Records from a data source:

====

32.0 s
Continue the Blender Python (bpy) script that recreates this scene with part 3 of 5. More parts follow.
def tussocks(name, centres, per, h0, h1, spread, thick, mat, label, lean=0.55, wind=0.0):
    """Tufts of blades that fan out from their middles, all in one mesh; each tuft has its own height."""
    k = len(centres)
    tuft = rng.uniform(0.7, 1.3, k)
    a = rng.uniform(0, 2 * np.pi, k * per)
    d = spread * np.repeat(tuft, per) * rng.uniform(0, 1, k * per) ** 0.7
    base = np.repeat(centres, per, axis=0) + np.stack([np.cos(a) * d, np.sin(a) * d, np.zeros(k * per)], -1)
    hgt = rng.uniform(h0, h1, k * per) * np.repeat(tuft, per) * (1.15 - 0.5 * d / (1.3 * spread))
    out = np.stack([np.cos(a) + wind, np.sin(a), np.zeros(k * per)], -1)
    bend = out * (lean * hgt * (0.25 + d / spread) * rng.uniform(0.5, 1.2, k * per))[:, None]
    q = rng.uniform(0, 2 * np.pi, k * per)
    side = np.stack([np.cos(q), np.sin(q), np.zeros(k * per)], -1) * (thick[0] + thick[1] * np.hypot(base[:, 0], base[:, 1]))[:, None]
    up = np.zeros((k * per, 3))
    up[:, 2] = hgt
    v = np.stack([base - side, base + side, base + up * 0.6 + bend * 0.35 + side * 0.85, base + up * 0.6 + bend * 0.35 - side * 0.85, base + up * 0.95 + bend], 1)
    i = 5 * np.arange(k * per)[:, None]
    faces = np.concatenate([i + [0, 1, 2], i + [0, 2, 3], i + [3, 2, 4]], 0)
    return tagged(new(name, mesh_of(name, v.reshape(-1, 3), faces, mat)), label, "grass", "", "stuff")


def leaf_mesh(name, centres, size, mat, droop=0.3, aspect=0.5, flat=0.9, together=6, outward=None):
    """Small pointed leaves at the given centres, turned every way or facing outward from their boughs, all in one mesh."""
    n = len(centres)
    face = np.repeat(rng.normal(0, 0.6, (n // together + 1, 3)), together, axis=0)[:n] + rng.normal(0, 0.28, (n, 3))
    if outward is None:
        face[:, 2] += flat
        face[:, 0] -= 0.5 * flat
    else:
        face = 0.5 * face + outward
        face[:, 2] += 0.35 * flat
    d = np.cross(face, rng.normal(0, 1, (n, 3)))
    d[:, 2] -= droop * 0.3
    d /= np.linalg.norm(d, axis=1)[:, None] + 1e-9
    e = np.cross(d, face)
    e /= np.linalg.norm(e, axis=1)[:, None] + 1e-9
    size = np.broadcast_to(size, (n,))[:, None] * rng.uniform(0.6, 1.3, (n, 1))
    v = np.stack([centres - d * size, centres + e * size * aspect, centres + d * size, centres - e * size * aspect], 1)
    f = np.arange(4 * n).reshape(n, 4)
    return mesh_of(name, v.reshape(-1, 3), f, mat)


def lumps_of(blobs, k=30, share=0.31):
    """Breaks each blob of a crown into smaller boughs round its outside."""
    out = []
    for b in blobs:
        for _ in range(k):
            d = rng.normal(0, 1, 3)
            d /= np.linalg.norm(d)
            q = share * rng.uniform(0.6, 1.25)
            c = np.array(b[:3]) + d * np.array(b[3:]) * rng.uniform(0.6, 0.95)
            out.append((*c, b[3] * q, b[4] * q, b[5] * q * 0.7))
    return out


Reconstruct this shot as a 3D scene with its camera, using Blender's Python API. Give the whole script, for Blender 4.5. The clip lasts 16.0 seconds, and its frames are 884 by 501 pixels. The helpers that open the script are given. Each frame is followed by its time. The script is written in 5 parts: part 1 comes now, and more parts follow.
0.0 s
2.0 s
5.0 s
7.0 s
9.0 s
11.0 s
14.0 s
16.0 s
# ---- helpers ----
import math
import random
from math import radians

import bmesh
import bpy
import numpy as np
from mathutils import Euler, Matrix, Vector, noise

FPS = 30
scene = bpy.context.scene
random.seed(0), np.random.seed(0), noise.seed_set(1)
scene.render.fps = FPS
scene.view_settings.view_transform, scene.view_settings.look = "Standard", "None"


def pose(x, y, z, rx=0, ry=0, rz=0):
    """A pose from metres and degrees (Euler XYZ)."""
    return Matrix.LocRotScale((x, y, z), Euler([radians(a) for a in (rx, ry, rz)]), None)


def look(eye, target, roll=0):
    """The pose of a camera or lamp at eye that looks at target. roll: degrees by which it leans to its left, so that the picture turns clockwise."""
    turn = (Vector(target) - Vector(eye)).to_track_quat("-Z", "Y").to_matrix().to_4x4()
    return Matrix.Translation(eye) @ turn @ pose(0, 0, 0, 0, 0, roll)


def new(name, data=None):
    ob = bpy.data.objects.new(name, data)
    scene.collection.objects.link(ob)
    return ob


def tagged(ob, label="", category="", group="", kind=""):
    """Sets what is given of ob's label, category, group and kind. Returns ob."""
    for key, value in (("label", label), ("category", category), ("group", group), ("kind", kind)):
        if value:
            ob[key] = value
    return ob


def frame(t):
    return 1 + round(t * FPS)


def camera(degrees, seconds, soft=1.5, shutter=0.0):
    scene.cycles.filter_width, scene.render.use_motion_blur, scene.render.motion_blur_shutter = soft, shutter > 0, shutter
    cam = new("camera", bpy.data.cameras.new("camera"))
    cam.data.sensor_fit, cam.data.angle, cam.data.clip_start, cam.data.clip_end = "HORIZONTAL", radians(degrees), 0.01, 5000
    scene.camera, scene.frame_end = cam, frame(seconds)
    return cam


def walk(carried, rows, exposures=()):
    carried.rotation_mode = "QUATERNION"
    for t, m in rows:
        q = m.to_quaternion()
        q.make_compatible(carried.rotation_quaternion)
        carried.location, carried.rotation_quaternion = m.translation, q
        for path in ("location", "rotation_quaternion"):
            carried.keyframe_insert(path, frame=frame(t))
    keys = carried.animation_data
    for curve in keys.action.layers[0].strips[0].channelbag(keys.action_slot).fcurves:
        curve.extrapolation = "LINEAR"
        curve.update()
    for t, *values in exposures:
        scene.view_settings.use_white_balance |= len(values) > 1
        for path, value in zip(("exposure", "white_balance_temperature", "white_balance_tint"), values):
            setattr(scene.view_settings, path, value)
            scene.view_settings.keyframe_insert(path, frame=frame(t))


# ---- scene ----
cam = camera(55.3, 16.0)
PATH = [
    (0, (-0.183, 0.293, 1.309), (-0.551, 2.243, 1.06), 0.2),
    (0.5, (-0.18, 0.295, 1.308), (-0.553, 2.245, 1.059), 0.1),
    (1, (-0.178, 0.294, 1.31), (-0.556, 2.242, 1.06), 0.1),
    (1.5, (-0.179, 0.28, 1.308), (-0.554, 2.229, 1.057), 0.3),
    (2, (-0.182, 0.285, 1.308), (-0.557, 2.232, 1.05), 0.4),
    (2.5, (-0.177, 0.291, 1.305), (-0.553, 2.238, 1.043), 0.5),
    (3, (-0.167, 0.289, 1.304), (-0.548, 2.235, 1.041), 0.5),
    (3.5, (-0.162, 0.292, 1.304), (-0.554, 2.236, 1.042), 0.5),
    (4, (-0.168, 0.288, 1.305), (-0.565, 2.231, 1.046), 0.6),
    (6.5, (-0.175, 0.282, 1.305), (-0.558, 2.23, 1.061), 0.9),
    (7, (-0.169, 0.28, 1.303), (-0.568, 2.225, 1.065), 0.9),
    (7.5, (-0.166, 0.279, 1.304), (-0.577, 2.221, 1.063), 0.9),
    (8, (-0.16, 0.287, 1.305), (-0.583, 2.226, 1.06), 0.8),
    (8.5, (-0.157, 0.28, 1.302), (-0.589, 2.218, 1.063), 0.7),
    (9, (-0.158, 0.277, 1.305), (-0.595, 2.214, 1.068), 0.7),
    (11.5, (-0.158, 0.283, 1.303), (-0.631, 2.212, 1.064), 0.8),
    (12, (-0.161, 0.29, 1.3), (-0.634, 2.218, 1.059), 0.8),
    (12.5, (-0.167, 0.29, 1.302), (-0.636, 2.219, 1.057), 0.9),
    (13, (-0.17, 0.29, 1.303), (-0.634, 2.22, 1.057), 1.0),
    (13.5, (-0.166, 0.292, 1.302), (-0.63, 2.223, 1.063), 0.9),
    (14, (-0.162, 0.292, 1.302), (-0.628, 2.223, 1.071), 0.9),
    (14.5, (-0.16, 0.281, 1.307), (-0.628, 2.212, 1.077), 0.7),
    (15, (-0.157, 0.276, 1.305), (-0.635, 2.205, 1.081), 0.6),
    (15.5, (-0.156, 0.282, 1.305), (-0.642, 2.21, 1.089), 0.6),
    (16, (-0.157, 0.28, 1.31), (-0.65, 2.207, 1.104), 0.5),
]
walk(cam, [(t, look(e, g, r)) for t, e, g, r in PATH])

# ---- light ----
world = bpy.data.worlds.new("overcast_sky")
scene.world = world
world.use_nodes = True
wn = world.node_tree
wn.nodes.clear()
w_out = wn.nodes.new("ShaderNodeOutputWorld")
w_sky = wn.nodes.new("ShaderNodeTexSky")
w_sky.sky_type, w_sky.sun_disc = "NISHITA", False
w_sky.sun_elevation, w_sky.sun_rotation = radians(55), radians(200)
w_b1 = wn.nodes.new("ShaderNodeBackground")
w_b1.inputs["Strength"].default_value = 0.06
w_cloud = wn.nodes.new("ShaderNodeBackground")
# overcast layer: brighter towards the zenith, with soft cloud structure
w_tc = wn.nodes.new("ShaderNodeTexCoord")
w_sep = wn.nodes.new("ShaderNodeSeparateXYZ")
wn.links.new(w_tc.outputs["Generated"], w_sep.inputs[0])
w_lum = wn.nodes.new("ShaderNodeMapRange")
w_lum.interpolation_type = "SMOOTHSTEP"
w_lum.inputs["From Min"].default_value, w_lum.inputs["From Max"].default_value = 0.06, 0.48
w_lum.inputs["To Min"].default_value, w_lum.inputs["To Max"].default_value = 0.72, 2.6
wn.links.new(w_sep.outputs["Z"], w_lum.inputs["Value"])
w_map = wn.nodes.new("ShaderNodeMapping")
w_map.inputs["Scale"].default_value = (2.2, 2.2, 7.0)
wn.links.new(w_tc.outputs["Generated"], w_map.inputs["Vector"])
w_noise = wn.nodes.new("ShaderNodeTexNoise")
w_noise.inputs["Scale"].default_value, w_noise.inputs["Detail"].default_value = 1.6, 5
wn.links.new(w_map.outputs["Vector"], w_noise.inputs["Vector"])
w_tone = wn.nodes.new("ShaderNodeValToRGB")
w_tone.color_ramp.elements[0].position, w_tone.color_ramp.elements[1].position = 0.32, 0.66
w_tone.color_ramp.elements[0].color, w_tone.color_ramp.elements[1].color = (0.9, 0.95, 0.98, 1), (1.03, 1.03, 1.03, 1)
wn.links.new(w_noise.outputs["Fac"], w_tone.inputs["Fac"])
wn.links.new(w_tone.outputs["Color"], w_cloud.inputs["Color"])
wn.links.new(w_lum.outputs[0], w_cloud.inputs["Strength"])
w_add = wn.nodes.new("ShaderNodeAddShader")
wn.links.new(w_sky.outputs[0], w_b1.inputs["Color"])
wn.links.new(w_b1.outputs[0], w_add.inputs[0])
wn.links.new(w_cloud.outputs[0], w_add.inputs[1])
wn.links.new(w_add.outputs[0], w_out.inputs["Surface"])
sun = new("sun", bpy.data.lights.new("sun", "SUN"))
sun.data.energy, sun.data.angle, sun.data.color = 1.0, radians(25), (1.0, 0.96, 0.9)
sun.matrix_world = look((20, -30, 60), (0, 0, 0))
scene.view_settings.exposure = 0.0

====

Extract exactly and only the span of lines that begins at the line containing "for path, value" and ends at the line containing "scene.view_settings.keyframe_insert(path, frame=frame(t))".

        for path, value in zip(("exposure", "white_balance_temperature", "white_balance_tint"), values):
            setattr(scene.view_settings, path, value)
            scene.view_settings.keyframe_insert(path, frame=frame(t))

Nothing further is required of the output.